7. Regulation 8 of the Immigration (European Economic Area) Regulations 2006 was considered by the Court of Appeal in the case of Oboh v Secretary of State for the Home Department [2013] EWCA Civ 1525 where at paragraph 46 that court made it clear that the domestic provision was compliant and consistent with the scope of Article 3(2) of the relevant European Directive. Mr Lam’s submission before us is that no proper regard was paid by the First-tier Tribunal to the relevant guidance to which we have drawn attention. He submits that the five categories to which we have made reference are in the alternative to one another and that given that his case falls within one of the categories he ought to have been granted the relevant residence card. However, Mr Lam, with respect to him needs to read on to the end of paragraph 2.4 of the first part of the guidance on extended family members because there we see the following:
“The guidance on assessing if extended family members can be issued with a document confirming their right of residence - see chapter 5 of the ECIs.”
8. We have looked at chapter 5 of the ECIs, in particular section 5.1.13, and there is clear reference to Regulation 8 of the 2006 Regulations.
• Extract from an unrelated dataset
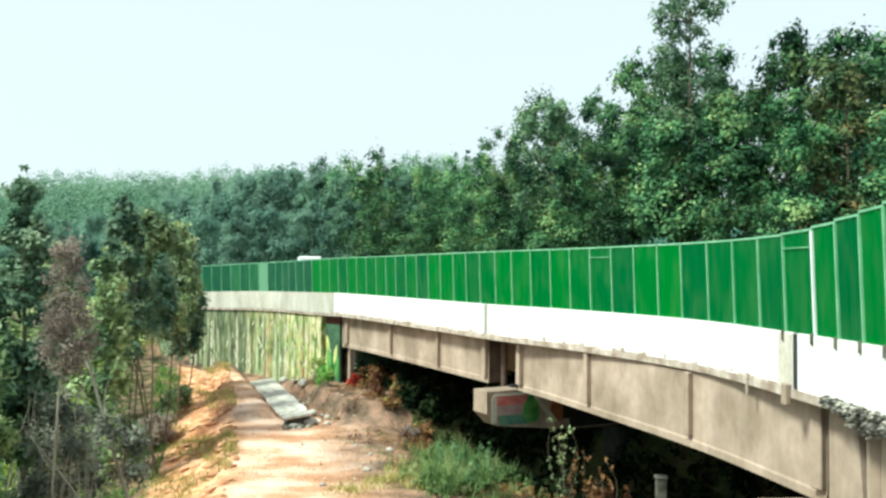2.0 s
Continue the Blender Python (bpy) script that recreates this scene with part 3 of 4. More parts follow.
sweep("painted_panel", [(0.40, -0.51), (0.50, -0.51), (0.50, -1.0), (0.40, -1.0)], S1 + 0.1, S1 + 2.3, MAROONPAINT, bridge, "dark maroon painted band")
sweep("painted_panel", [(0.38, -1.005), (0.50, -1.005), (0.50, -4.6), (0.38, -4.6)], S1 + 0.1, S1 + 2.3, DEEPPAINT, bridge, "dark green painted ground")
part("corner_strip", add_box(bmesh.new(), (-0.62, -0.98, -5.6), (-0.3, -0.72, -2.305), m, 0.03), GIRDER, bridge, "pale concrete corner of the abutment")
part("painted_panel", add_box(bmesh.new(), (-0.53, -3.2, -4.6), (-0.504, -1.26, -2.4), m), DEEPPAINT, bridge, "dark green painted ground")
for s_, z, ds, dz_, wide, mat, text in (
    (1.3, -4.3, 0.55, 1.9, 0.40, LEAFPAINT, "painted banana leaf"), (2.1, -4.2, -0.2, 1.7, 0.36, LIMEPAINT, "painted yellow-green leaf"),
    (0.55, -4.4, -0.15, 1.6, 0.32, LEAFPAINT, "painted banana leaf"), (1.7, -2.9, 0.40, 1.2, 0.26, LIMEPAINT, "painted yellow-green leaf"),
    (1.9, -2.7, 0.3, 0.9, 0.20, RUSTPAINT, "painted orange-brown leaf"), (0.9, -3.4, -0.45, 1.2, 0.24, LIMEPAINT, "painted yellow-green leaf"),
    (2.0, -3.3, -0.6, 0.8, 0.20, DIRTYWHITE, "painted cream stem"),
):
    bm = bmesh.new()
    k = math.hypot(ds, dz_)
    lift = 0.33 + 0.012 * len(bridge.children) % 0.03
    rim_ = []
    for f, w_ in ((0, 0), (0.25, 0.8), (0.55, 1), (0.85, 0.55), (1, 0), (0.85, -0.55), (0.55, -1), (0.25, -0.8)):
        sa, za = S1 + s_ + ds * f + w_ * wide * dz_ / k, z + dz_ * f - w_ * wide * ds / k
        (xa, ya, _), (xb, yb, _) = on_line(sa, lift), on_line(sa, 0.39)
        rim_.append((bm.verts.new((xa, ya, za + drop_of(sa))), bm.verts.new((xb, yb, za + drop_of(sa)))))
    bm.faces.new([a for a, b in rim_])
    for (a, b), (c, d) in zip(rim_, rim_[1:] + rim_[:1]):
        bm.faces.new((a, b, d, c))
    part("painted_leaf", bm, mat, bridge, text)

# road beyond the spans on a retaining wall painted with bamboo
approach = thing("approach_wall", "retaining wall painted with bamboo stems under a pale parapet", "retaining wall", kind="structure")
sweep("wall_parapet", [(-0.05, 0.88), (0.20, 0.88), (0.30, -0.05), (0.30, -0.35), (-0.05, -0.35)], S1 + 0.03, S_END, PALE, approach, "weathered pale parapet")
sweep("ledge", [(-0.02, -0.354), (0.6, -0.354), (0.6, -0.50), (-0.02, -0.50)], S1 + 0.03, S_END, LIP, approach, "dark stained ledge")
WALL = [(0.12, -0.504), (0.7, -0.504), (0.7, -9.0), (0.12, -9.0)]
sweep("painted_wall", WALL, S1 + 2.8, S1 + 8.6, MURAL_BIG, approach, "cream wall with broad painted yellow-green bamboo leaves")
sweep("painted_wall", WALL, S1 + 8.6, S1 + 15.5, MURAL_MID, approach, "wall with a painted yellow-green bamboo grove")
sweep("painted_wall", WALL, S1 + 15.5, S_END, MURAL, approach, "dull wall with painted green bamboo stems")
sweep("wall_end", [(0.06, -0.51), (0.72, -0.51), (0.72, -9.0), (0.06, -9.0)], S1 + 2.31, S1 + 2.79, MURAL_BIG, approach, "painted end of the wall")


def stem_mesh(seed, wide, high, sway):
    """A wavering painted bamboo stem, thinner at its joints, as a thin coat on the wall; y points out of the wall."""
    rng = np.random.default_rng(seed)
    bend, lean = rng.uniform(-sway, sway), rng.uniform(-sway, sway)
    verts, faces = [], []
    for k in range(13):
        t = k / 12
        w = wide * (0.62 if k % 3 == 0 else 1.0) * (1 - 0.45 * t) / 2
        c = lean * t + bend * math.sin(2.6 * t) + rng.normal() * 0.02
        verts += [(c - w, 0.0, high * t), (c - w, 0.007, high * t), (c + w, 0.007, high * t), (c + w, 0.0, high * t)]
        if k:
            o = 4 * k - 4
            faces += [(o + i, o + i + 1, o + i + 5, o + i + 4) for i in range(3)]
    return verts, faces


def leaf_stroke():
    """One slim pointed brush stroke, 0.7 m long, as a thin coat; y points out of the wall."""
    rim = [(0.0, 0.0), (0.05, 0.16), (0.065, 0.34), (0.035, 0.55), (0.0, 0.70), (-0.045, 0.55), (-0.06, 0.34), (-0.045, 0.16)]
    verts = [(x, 0.007, z) for x, z in rim] + [(x, 0.0, z) for x, z in rim]
    return verts, [tuple(range(8))] + [(i, i + 8, (i + 1) % 8 + 8, (i + 1) % 8) for i in range(8)]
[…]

In other words all that the guidance does is to provide the framework for consideration of an application for a residence card, it does not add to Regulation 8(2), still less does it contradict it. That in any event would be a somewhat surprising conclusion.
9. The authority of Dauhoo is authority for the proposition that there are four different ways in which a person can establish an entitlement to a residence card under Regulation 8(2), and this appellant failed to establish a good case under all four of them. In our judgment he cannot seek to rely on the Secretary of State’s guidance which after all is only loose textured instructions to caseworkers as to how they should approach the consideration of cases under Regulation 8 as overriding the clear terms of that Regulation. In short, with regret, we have to conclude that there is no merit in this appeal and it is therefore dismissed.